*Aim*
Copy exactly the lines from the line containing "Write the Blender" to the line containing "radians(degrees), 0.01, 5000", both lines included, and omit any pictures.

*Record excerpts*
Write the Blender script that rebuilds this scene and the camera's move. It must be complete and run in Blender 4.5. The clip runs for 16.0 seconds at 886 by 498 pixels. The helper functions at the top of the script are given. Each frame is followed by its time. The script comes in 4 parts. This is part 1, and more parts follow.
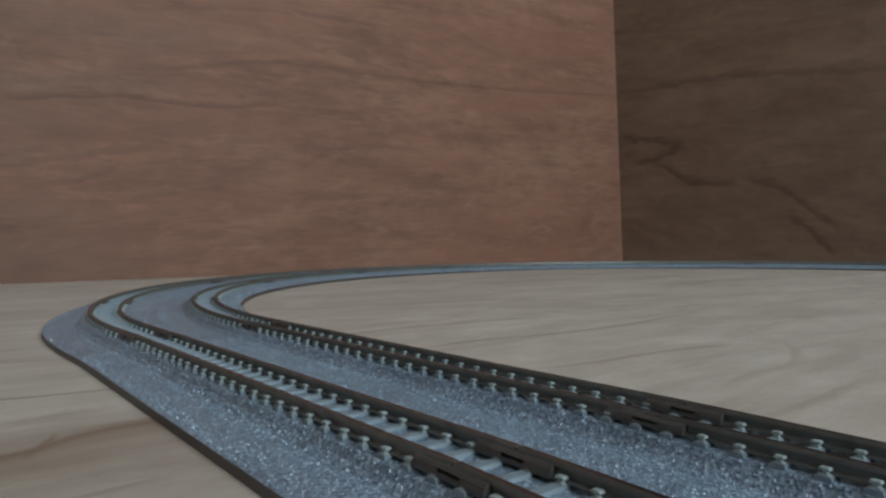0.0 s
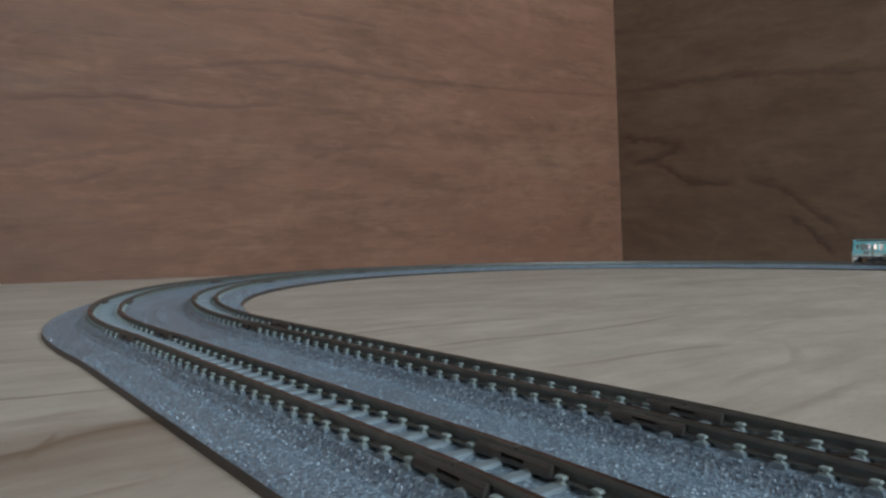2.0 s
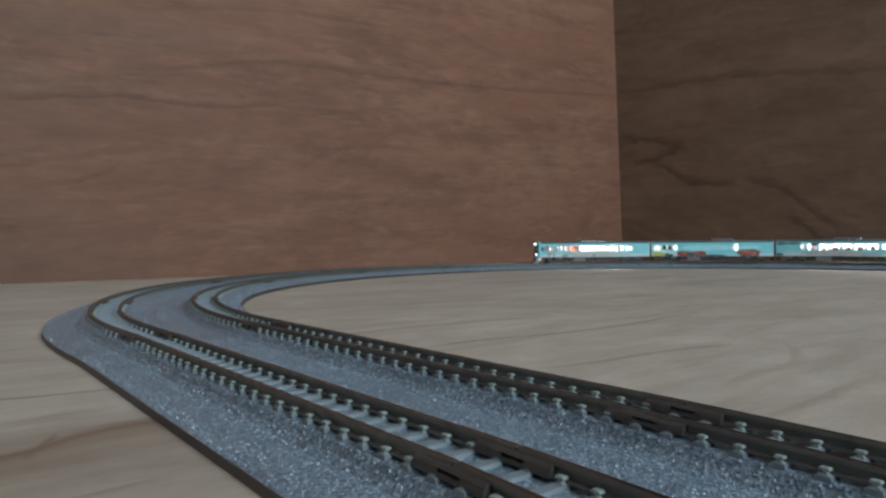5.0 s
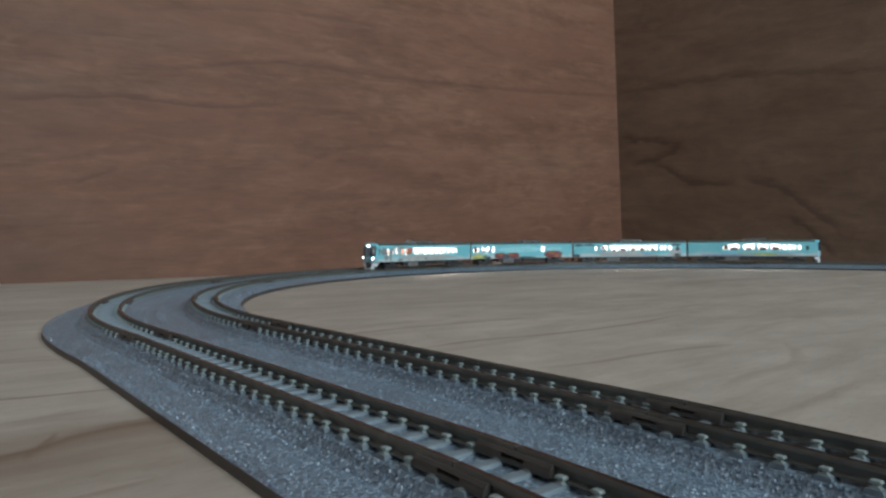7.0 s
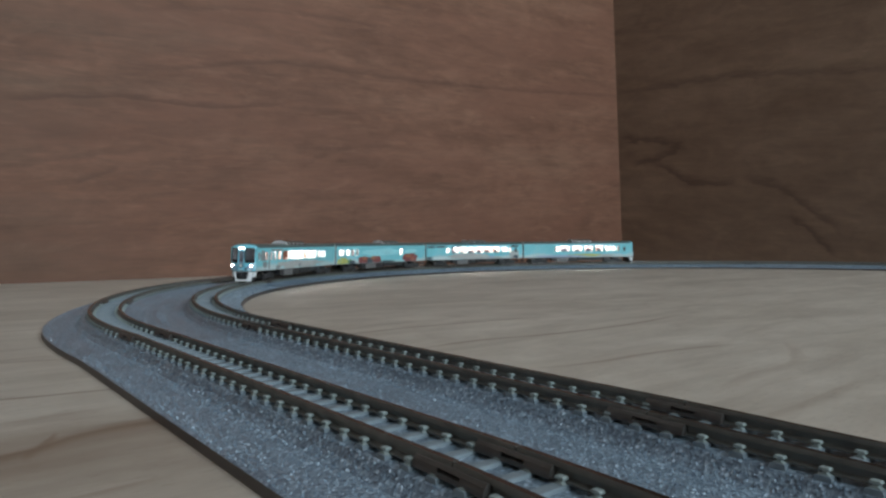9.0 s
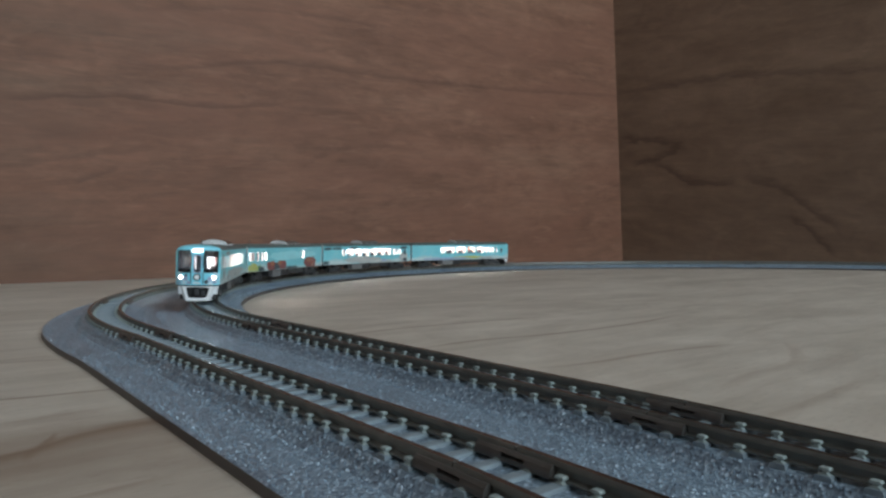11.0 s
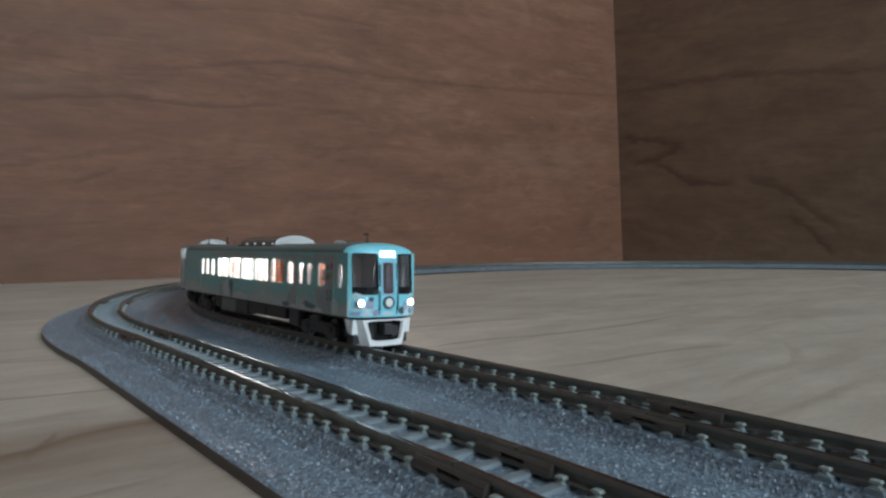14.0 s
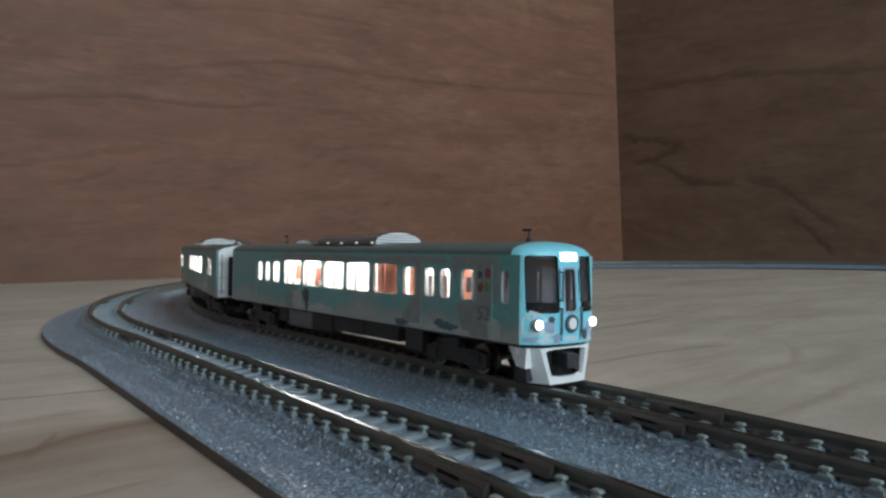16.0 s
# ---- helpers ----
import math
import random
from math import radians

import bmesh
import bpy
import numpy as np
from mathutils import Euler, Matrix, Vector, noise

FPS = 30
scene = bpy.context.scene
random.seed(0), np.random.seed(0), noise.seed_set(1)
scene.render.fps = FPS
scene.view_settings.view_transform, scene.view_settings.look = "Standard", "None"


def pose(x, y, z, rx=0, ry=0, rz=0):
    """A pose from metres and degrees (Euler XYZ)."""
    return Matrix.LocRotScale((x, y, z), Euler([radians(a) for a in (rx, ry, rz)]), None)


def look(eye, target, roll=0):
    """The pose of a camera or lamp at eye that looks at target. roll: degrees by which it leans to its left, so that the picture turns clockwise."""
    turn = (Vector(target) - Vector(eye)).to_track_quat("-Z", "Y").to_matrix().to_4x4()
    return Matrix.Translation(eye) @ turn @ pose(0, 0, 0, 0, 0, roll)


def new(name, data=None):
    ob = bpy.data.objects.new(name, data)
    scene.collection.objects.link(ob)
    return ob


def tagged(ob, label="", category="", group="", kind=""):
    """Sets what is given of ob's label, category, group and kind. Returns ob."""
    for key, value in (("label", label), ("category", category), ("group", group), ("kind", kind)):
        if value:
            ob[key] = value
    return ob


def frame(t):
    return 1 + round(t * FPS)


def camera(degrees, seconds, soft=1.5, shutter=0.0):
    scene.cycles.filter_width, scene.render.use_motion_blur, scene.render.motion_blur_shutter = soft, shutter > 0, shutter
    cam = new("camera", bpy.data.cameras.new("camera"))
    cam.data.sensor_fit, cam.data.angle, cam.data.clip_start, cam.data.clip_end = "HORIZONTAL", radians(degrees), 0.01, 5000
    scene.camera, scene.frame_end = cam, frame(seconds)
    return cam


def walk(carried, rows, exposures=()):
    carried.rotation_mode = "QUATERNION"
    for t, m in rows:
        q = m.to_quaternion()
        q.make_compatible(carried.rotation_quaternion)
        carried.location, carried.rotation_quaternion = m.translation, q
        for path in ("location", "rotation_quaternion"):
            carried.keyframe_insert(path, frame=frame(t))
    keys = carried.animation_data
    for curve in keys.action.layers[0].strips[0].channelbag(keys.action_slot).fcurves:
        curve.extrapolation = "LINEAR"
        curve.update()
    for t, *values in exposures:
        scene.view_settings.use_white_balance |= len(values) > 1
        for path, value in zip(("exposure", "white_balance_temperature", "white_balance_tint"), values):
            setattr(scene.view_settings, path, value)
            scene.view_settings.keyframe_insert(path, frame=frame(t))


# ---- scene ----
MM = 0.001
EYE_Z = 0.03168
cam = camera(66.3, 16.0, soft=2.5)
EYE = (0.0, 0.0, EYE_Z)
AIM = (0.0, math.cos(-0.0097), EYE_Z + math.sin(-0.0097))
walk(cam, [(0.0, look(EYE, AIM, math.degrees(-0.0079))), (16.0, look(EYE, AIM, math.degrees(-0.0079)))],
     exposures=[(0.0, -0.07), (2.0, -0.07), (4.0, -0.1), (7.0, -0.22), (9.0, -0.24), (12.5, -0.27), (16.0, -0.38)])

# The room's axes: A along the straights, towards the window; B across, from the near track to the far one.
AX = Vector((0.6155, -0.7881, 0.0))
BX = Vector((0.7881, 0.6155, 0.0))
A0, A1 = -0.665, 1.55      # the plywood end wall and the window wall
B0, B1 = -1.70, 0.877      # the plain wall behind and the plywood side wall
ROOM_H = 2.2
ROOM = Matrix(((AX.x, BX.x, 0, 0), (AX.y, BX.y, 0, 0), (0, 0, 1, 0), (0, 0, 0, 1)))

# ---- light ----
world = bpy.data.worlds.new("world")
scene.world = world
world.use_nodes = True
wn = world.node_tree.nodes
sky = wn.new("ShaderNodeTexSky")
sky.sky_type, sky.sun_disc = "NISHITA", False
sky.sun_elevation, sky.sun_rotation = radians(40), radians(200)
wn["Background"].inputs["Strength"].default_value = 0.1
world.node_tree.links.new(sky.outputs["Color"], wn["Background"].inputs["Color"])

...

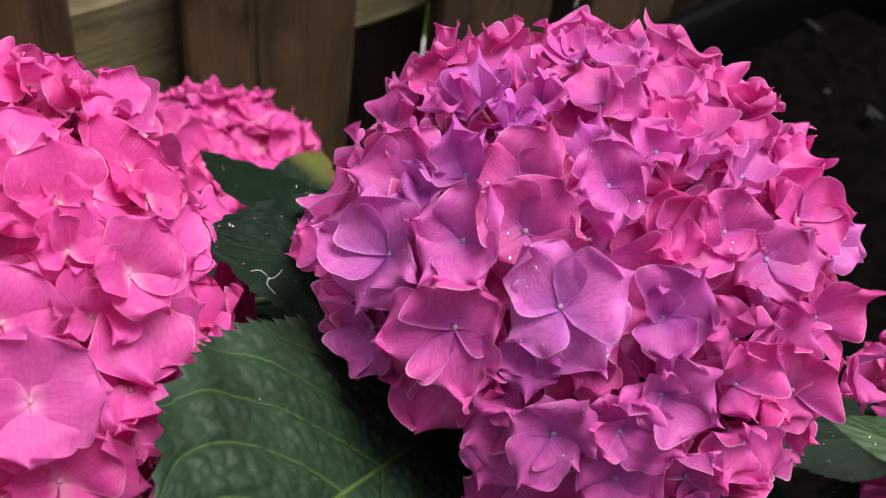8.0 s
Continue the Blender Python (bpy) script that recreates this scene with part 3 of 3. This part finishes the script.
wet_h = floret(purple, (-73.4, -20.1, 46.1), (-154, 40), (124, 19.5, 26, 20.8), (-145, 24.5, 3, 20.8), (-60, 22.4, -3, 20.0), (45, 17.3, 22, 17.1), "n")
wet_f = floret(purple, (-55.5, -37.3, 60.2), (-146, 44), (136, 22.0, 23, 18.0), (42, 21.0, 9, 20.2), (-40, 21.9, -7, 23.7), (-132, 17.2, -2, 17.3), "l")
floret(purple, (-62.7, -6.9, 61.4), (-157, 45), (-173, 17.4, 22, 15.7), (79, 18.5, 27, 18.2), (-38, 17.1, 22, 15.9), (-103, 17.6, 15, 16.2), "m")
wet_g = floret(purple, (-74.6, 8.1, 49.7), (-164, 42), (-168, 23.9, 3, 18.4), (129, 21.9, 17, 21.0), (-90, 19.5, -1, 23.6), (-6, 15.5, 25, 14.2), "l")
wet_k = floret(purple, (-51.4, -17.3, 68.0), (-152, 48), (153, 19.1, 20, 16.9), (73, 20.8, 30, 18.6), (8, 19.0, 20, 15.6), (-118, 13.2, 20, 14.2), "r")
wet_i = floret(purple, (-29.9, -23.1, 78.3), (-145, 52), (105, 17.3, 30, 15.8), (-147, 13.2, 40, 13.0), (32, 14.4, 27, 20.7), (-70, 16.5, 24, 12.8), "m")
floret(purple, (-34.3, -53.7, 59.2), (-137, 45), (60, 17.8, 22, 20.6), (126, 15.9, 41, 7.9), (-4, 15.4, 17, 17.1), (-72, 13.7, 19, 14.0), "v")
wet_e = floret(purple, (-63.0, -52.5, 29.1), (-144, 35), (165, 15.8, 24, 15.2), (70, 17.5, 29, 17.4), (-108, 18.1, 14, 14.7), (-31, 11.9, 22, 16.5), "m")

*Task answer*
Write the Blender script that rebuilds this scene and the camera's move. It must be complete and run in Blender 4.5. The clip runs for 16.0 seconds at 886 by 498 pixels. The helper functions at the top of the script are given. Each frame is followed by its time. The script comes in 4 parts. This is part 1, and more parts follow.
0.0 s
2.0 s
5.0 s
7.0 s
9.0 s
11.0 s
14.0 s
16.0 s
# ---- helpers ----
import math
import random
from math import radians

import bmesh
import bpy
import numpy as np
from mathutils import Euler, Matrix, Vector, noise

FPS = 30
scene = bpy.context.scene
random.seed(0), np.random.seed(0), noise.seed_set(1)
scene.render.fps = FPS
scene.view_settings.view_transform, scene.view_settings.look = "Standard", "None"


def pose(x, y, z, rx=0, ry=0, rz=0):
    """A pose from metres and degrees (Euler XYZ)."""
    return Matrix.LocRotScale((x, y, z), Euler([radians(a) for a in (rx, ry, rz)]), None)


def look(eye, target, roll=0):
    """The pose of a camera or lamp at eye that looks at target. roll: degrees by which it leans to its left, so that the picture turns clockwise."""
    turn = (Vector(target) - Vector(eye)).to_track_quat("-Z", "Y").to_matrix().to_4x4()
    return Matrix.Translation(eye) @ turn @ pose(0, 0, 0, 0, 0, roll)


def new(name, data=None):
    ob = bpy.data.objects.new(name, data)
    scene.collection.objects.link(ob)
    return ob


def tagged(ob, label="", category="", group="", kind=""):
    """Sets what is given of ob's label, category, group and kind. Returns ob."""
    for key, value in (("label", label), ("category", category), ("group", group), ("kind", kind)):
        if value:
            ob[key] = value
    return ob


def frame(t):
    return 1 + round(t * FPS)


def camera(degrees, seconds, soft=1.5, shutter=0.0):
    scene.cycles.filter_width, scene.render.use_motion_blur, scene.render.motion_blur_shutter = soft, shutter > 0, shutter
    cam = new("camera", bpy.data.cameras.new("camera"))
    cam.data.sensor_fit, cam.data.angle, cam.data.clip_start, cam.data.clip_end = "HORIZONTAL", radians(degrees), 0.01, 5000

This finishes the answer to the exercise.